“Power and violence are opposites; where the one rules absolutely, the other is absent. Violence appears where power is in jeopardy, but left to its own course it ends in power’s disappearance.”
Today, the flags flew at half-mast in Sarajevo. Today, 35 more souls were buried at the Potocari Memorial Center in a ritual that has continued each year for roughly 15 years. Today, people turned to familiar rituals to cope with pain and to remember - rituals that are not unique to this region alone.
Photographer, Tariq Samarah, the artist behind the lens of the first photograph of this entry and the creator of the gallery in which this photograph resides, describes his memories of the first burial ceremony. He attended the first burial ceremony in 2003 where 600 individuals were buried using 2400 shovels to accomplish the task - 4 for each grave. He remembers the solemnity and the power of the scale and scope of such a moment. He captured that day with an image of a single broken shovel in the foreground with a massive pile of shovels pictured behind. He shared the feelings of loss, the sense of broken dreams, and of life stories unfinished and unrealized.

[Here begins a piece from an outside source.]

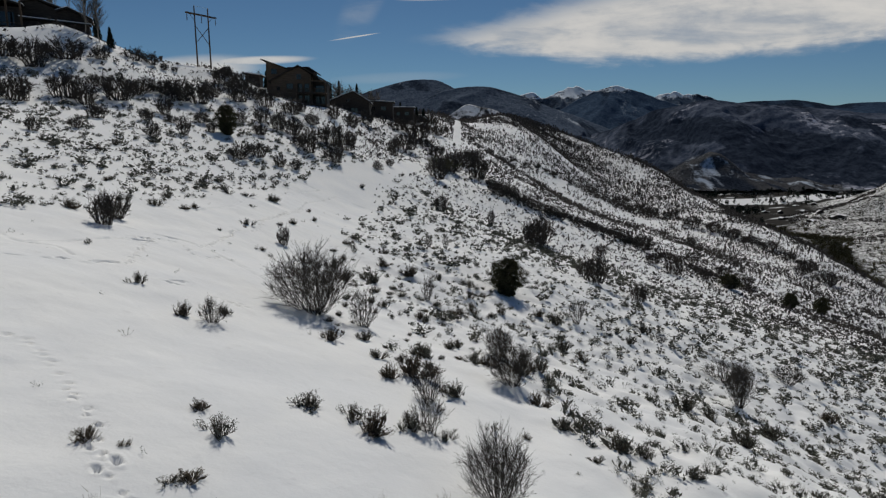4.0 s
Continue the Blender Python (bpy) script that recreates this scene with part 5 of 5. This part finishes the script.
planted(plant_kinds["sage"], [(x, y, 1.36 * max(w, 1.1 * h), min(0.92 * h, 0.78 * w)) for x, y, w, h in SAGE], 6)
planted([spruce] * 3, ((-74.5, 120, 4.2, 8.1), (-59.4, 95.5, 2.3, 3.5), (-88.6, 78.0, 3.6, 9.0), (-94.5, 84, 4.6, 9.0), (-46.5, 150, 3.4, 5.0), (-39, 190, 4.5, 8.0), (-21.0, 238, 4.8, 6.5), (-13.6, 246, 4.2, 4.5), (-49, 128, 2.0, 2.6), (-33.2, 186, 3.4, 8.6), (-28.8, 196, 3.6, 9.6), (-36.2, 188, 3.2, 7.6), (-17.4, 244, 4.2, 7.0), (-11.0, 252, 4.0, 6.0), (-8.4, 262, 4.0, 5.6), (-15.2, 252, 3.6, 6.4)), 7)
planted([aspen] * 4, [(x, y, 1.6 * w, 0.8 * h) if y > 165 else (x, y, w, h) for x, y, w, h in ((-62.4, 93, 9, 10.0), (-61.2, 95, 8, 8.6), (-63.8, 96, 9, 9.0), (-60.4, 94, 8, 7.5), (-31, 188, 8, 9), (-29, 200, 9, 10), (-25, 205, 9, 11), (-35, 192, 8, 9), (-22, 228, 8, 9), (-19.5, 232, 8, 8), (-73, 103, 8, 14), (-71, 104, 8, 14.5), (-85.5, 79.5, 6, 9.5), (-87.0, 77.5, 6, 10.5), (-83.5, 81.2, 5, 8.5), (-78.5, 100, 7, 15), (-44, 172, 7, 8), (-40, 176, 7, 9), (-36.5, 186, 7, 10), (-33, 190, 7, 9.5), (-48, 168, 7, 9), (-30, 215, 8, 11), (-27, 220, 8, 11.5), (-24, 222, 7, 10), (-54, 150, 6, 5.5), (-57, 148, 6, 6), (-51, 152, 6, 5.5), (-60, 150, 6, 5), (-42, 174, 7, 8.5), (-38, 180, 7, 9.5), (-46, 170, 7, 8), (-62, 147, 6, 5), (-48, 148, 5, 5), (-35.5, 178, 6, 8.5), (-34, 182, 6, 9.5), (-32.2, 184, 7, 10.5), (-30.2, 192, 7, 11), (-28.0, 194, 7, 10.5), (-37.4, 183, 6, 8), (-39.6, 185, 6, 8.4), (-26.2, 212, 8, 11.5), (-23.4, 214, 8, 12), (-20.6, 236, 8, 9))], 8)


def fence_post(x, y, tall, lean):
    ob = part("fence_post", rod(bmesh.new(), (0, 0, -0.4), (lean, 0, tall), 0.06, 0.05, 7), POLE_WOOD)
    ob.matrix_basis = pose(x, y, stand(x, y, 0))
    tagged(ob, "weathered wooden fence post standing in the snow", "fence post", "fence posts on the slope")


fence_post(44.1, 18.0, 1.91, 0.05)
fence_post(15.8, -24.3, 0.86, 0.05)
fence_post(28.9, -12.7, 1.19, 0.05)
fence_post(25.0, 38.1, 1.03, 0.05)
fence_post(42.8, 24.1, 1.47, 0.05)


# ---- sagebrush beyond counting ----
TRAIL_HILL = ((-45, -26, 8, 22, 45, 76, 105, 140), (-21, -22, -27, -23, -22, -18.5, -10.5, -5))      # y; the hill's sage begins left of x
TRAIL_SLOPE = ((-45, -25, -12, 0, 8, 14, 25, 44, 79, 110, 140), (9, 5.5, 6.5, 5.5, 3, -3, -7.5, -9.5, -11, -6, -4))   # y; the slope's begins right of x


def sage_density(x, y):
    """How many bushes stand on a square metre."""
    hill = x < np.interp(y, *TRAIL_HILL)
    slope = x > np.interp(y, *TRAIL_SLOPE)
    past = y > 140
    clump = 0.5 + 0.5 * vnoise(x / 6, y / 6, 21) + 0.35 * vnoise(x / 17, y / 17, 22)
    d = np.where(slope | past, 1.02, np.where(hill, 0.84, 0.012)) * np.clip(0.5 + 0.6 * clump, 0.2, 1.4)
    d = np.where(slope & (y < 6) & (x < 24), d * 1.0, d)
    d = np.where(slope & (y < 140), d * np.interp(x - np.interp(y, *TRAIL_SLOPE), (0, 6, 16, 30, 45, 70), (0.5, 0.85, 0.95, 0.95, 1.05, 1.3)), d)
    d = d * np.interp(y, (-30, -5, 60, 130), (1.05, 1.4, 1.35, 1.15)) * np.interp(x, (35, 60), (1.0, 1.3)) * np.interp(x, (70, 120), (1.0, 1.15))
    grove = 1.7 * hump(x, y, 82, 510, 34, 75, 25) + 0.5 * hump(x, y, 120, 430, 14, 60, 12)
    stand_in = grove + np.clip(1.0 + 1.0 * vnoise(x / 11, y / 16, 23) + 0.8 * vnoise(x / 37, y / 37, 24), 0.2, 2.4)      # thickets and open snow on the far spur
    d = d * np.interp(y, (120, 190), (0, 1)) * stand_in + d * np.interp(y, (120, 190), (1, 0))
    edge = np.abs(x - 0.025 * y) < 1.7
    d = np.where((y > 190) & edge & (y < 420), 0.0, d)
    d = np.where((x < -58) & (y > 74) & (y < 92), d * 0.6, d)
    return d


def stand_ok(x, y):
    """Off the houses' ground."""
    a = (x > -47) & (x < -27) & (y > 130) & (y < 150)
    b = (x > -120) & (x < -58) & (y > 80 + (x + 90) * 0.49) & (y < 108)
    return ~(a | b)


def scatter(name, x, y, kinds, wide, tall, mats, seed, label):
    """Many plants joined into one mesh of kind stuff; kinds: (stem arrays, leaf arrays)."""
    r = np.random.RandomState(seed)
    z = height(x, y)
    pick, turn = r.randint(0, len(kinds), len(x)), r.uniform(0, 6.28, len(x))
    vs, fs, ms, n = [], [], [], 0
    for k, pair in enumerate(kinds):
        i = np.nonzero(pick == k)[0]
        c, s = np.cos(turn[i]), np.sin(turn[i])
        for slot, (v, f) in enumerate(pair):
            p = np.empty((len(i), len(v), 3))
            p[:, :, 0] = (v[None, :, 0] * c[:, None] - v[None, :, 1] * s[:, None]) * wide[i][:, None] + x[i][:, None]
            p[:, :, 1] = (v[None, :, 0] * s[:, None] + v[None, :, 1] * c[:, None]) * wide[i][:, None] + y[i][:, None]
            p[:, :, 2] = v[None, :, 2] * tall[i][:, None] + z[i][:, None] - 0.04
            vs.append(p.reshape(-1, 3))
            fs.append((f[None] + (np.arange(len(i)) * len(v))[:, None, None] + n).reshape(-1, 3))
            ms.append(np.full(len(i) * len(f), slot, np.int32))
            n += len(i) * len(v)
    me = mesh_from(name, np.concatenate(vs), np.concatenate(fs), mats)
    me.polygons.foreach_set("material_index", np.concatenate(ms))
    return tagged(new(name, me), label, name.replace("_", " "), kind="stuff")


def clear_of(x, y, gap):
    """Which places keep clear of the plants that stand out."""
    keep = np.ones(len(x), bool)
    for px, py, wide, tall in TALL + BARE + JUNI + SAGE + OAK:
        keep &= (x - px)**2 + (y - py)**2 > (wide * 0.5 + gap)**2
    return keep


def build_scatter():
    r = np.random.RandomState(77)
    n = 260000
    x, y = r.uniform(-110, 200, n), r.uniform(-45, 640, n)
    area = 310 * 685 / n
    # close in, more draws than the wide net gives
    xn, yn = r.uniform(-45, 75, 40000), r.uniform(-45, 115, 40000)
    near_area = 120 * 160 / 40000
    sets = []
    for a, b, cell, inside in ((x, y, area, False), (xn, yn, near_area, True)):
        box_in = (a > -45) & (a < 75) & (b < 115)
        f = np.hypot(a, b + 25)
        t = np.interp(f, (0, 150, 260, 420, 650), (1, 0.85, 0.50, 0.34, 0.26))
        ok = (r.uniform(size=len(a)) < sage_density(a, b) * cell * t) & (np.abs(a) < 0.78 * (b + 58) + 12) & stand_ok(a, b) & (box_in == inside)
        sets.append((a[ok], b[ok]))
    x, y = np.concatenate([s[0] for s in sets]), np.concatenate([s[1] for s in sets])
    ok = clear_of(x, y, 0.15)
    x, y = x[ok], y[ok]
    far = np.hypot(x, y + 25)
    tall = np.clip(r.lognormal(-1.1, 0.48, len(x)), 0.12, 1.0)
    wide = tall * r.uniform(1.2, 2.1, len(x))
    grow = np.interp(far, (0, 60, 130, 300, 600), (0.95, 0.93, 1.15, 2.7, 4.7))
    tall, wide = tall * grow, wide * grow * np.interp(far, (0, 130, 300, 600), (1, 0.95, 0.46, 0.40))
    bands = ((0, 32, 38, 8, 0.062, 0.36, 16, 0.95, "near_sagebrush"), (32, 60, 21, 4, 0.094, 0.52, 12, 0.5, "slope_sagebrush"), (60, 120, 10, 2, 0.142, 1.05, 11, 0.4, "hillside_sagebrush"), (120, 900, 3, 1, 0.48, 0.55, 2, 0.5, "distant_brush"))
    for k, (lo, hi, stems, per, leaf, fat, core, loose, name) in enumerate(bands):
        i = (far >= lo) & (far < hi)
        kinds = [sage_arrays(900 + 20 * k + j, stems, per, leaf, False, fat, core, loose) for j in range(9)]
        scatter(name, x[i], y[i], kinds, wide[i], tall[i], [OAK_TWIG if lo >= 120 else SAGE_LEAF], 31 + k, "countless small dark sagebrush tufts on the far slope" if k else "countless dark grey-green sagebrush tufts in the snow")


build_scatter()


GULLY_NEAR = ((1, 145), (6, 142), (12, 135), (17, 129), (25, 129), (34, 135), (43, 137), (52, 136), (62, 136), (71, 138), (82, 145))
GULLY_FAR = ((18, 213), (44, 297), (70, 318), (89, 326), (110, 344), (128, 341), (140, 320), (147, 297), (151, 269), (156, 248), (164, 235))


def build_gullies():
    """Scrub crowded along the two gullies that cross the slope."""
    r = np.random.RandomState(79)
    xs, ys, size = [], [], []
    for line, n, wide in ((GULLY_NEAR, 230, 2.4), (GULLY_FAR, 320, 5.0)):
        p = np.array(line, float)
        s = np.r_[0, np.cumsum(np.hypot(*np.diff(p, axis=0).T))]
        q = r.uniform(0, s[-1], n)
        c = spline_weights(s, q) @ p
        keep = vnoise(q / 9, q * 0, 25) > -0.55
        off = r.normal(0, 1, (n, 2)) * wide * (0.5 + 0.5 * r.uniform(size=(n, 1)))
        xs.append((c + off)[keep, 0]), ys.append((c + off)[keep, 1]), size.append(np.full(keep.sum(), 1.0 if wide < 3 else 1.25))
    x, y, size = np.concatenate(xs), np.concatenate(ys), np.concatenate(size)
    tall = r.uniform(0.8, 2.1, len(x)) * size
    kinds = [sage_arrays(1600 + j, 22, 4, 0.13, False, 0.35, 16, 0.8) for j in range(6)]
    scatter("gully_scrub", x, y, kinds, tall * r.uniform(1.0, 1.8, len(x)), tall, [OAK_TWIG], 57, "dark leafless scrub crowded along the gullies")


build_gullies()


def build_sprigs():
    """Tips of buried plants and dry stalks, a hand high, in drifts over the open snow."""
    r = np.random.RandomState(78)
    x, y = r.uniform(-24, 30, 30000), r.uniform(-43, 60, 30000)
    drift = vnoise(x / 3.5, y / 3.5, 41) + 0.6 * vnoise(x / 1.2, y / 1.2, 42)
    open_snow = (x > np.interp(y, *TRAIL_HILL)) & (x < np.interp(y, *TRAIL_SLOPE))
    want = np.where(open_snow, 0.14, 1.8) * np.clip(drift * 1.6 - 0.1, 0, 1.4) * np.interp(y, (-43, 20, 60), (1, 1, 0.5))
    ok = (r.uniform(size=len(x)) < want * (54 * 103 / 30000)) & (np.abs(x) < 0.74 * (y + 58) + 2)
    x, y = x[ok], y[ok]
    tall = r.uniform(0.06, 0.26, len(x))
    kinds = [sage_arrays(1500 + j, 12, 4, 0.13, False, 0.3, 0) for j in range(6)]
    scatter("snow_sprig", x, y, kinds, tall * r.uniform(1.0, 2.4, len(x)), tall, [SAGE_LEAF], 51, "tips of buried sage and dry stalks in the snow")


build_sprigs()


# ---- the creek's thickets, and trees and houses in the valley ----
def build_valley():
    r = np.random.RandomState(91)
    OLIVE = plain("willow_twig", (0.05, 0.045, 0.022), (0.13, 0.115, 0.06), 3.0, 0.9, 0.1, island=0.5)
    n = 520
    d = r.uniform(330, 1000, n)
    x = np.interp(d, (330, 450, 600, 750, 950), (262, 318, 388, 446, 510)) + r.normal(0, 12, n) * np.interp(d, (300, 1000), (0.7, 2.2))
    kinds = [sage_arrays(1200 + j, 14, 6, 0.16) for j in range(5)]
    tall = r.uniform(3, 6.5, n)
    scatter("creek_willow", x, d, kinds, tall * r.uniform(1.0, 1.7, n), tall, [OLIVE, OLIVE], 41, "olive-brown leafless willow thickets along the creek")
    # the sage on the hill across the creek
    m = 24000
    y = r.uniform(330, 1150, m)
    x = 0.40 * y + r.uniform(170, 620, m)
    keep = (x < 0.76 * (y + 60)) & (r.uniform(size=m) < 0.45 + 0.5 * vnoise(x / 30, y / 30, 35))
    x, y = x[keep], y[keep]
    tall = r.uniform(1.2, 2.6, len(x)) * np.interp(y, (330, 1100), (0.8, 1.5))
    scatter("creek_hill_sagebrush", x, y, [sage_arrays(1400 + j, 5, 1, 0.5, False, 0.7, 1) for j in range(5)], tall * r.uniform(1.2, 2.0, len(x)), tall, [OAK_TWIG], 45, "sagebrush covering the snowy hill across the creek")
    m = 1100
    y = r.uniform(980, 2000, m)
    x = y * r.uniform(0.36, 0.72, m) + r.normal(0, 10, m)
    row = (vnoise(x / 120, y / 40, 33) > -0.15) & ((x < 0.53 * y) | (y > 1300))
    x, y = x[row], y[row]
    cones = [crown_arrays(1300 + j, 16, 3, 0.35, spruce_shape) for j in range(4)]
    tall = r.uniform(6, 13, len(x))
    scatter("valley_spruce", x, y, cones, tall * 0.9, tall, [BARK, SPRUCE], 43, "small dark conifers dotting the valley floor")
    rnd = random.Random(12)
    for i in range(22):
        yy = rnd.uniform(900, 1420)
        xx = yy * rnd.uniform(0.44, 0.66)
        gable_house(xx, yy, stand(xx, yy), rnd.uniform(-50, 50), rnd.uniform(8, 14), rnd.uniform(7, 10), rnd.uniform(3.0, 4.2), rnd.uniform(5.0, 6.5), "distant dark house with a snowy roof in the valley", snow=0.15, windows=((1.0, 2.5, 1.0, 2.4), (4.5, 6.0, 1.0, 2.4)))


build_valley()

In his pictures, the search for meaning in the face of atrocity is evident. Each picture tells a story about a part of the process of collective violence. It tells of the lives lived before, of the complicity of inaction, and of the suffering in the aftermath. They also tell of resilience, of creativity, of transitions and change.
Cautiously, I contemplate, on a day like today, on the politics of memory and memorialization. I consider the ways in which we strive for meaning in the wake of terrible and unfathomable violence. I consider both the positive and negative externalities of these processes and the life a narrative of violence continues to have when the acute phase passes. Collective memory is a force field. It is generated and generative.
In any case, for today, I pause and acknowledge. I hold space and I witness and I observe. I consider the nature of power and the nature of violence. Where one resides the other cannot thrive. And, I remember.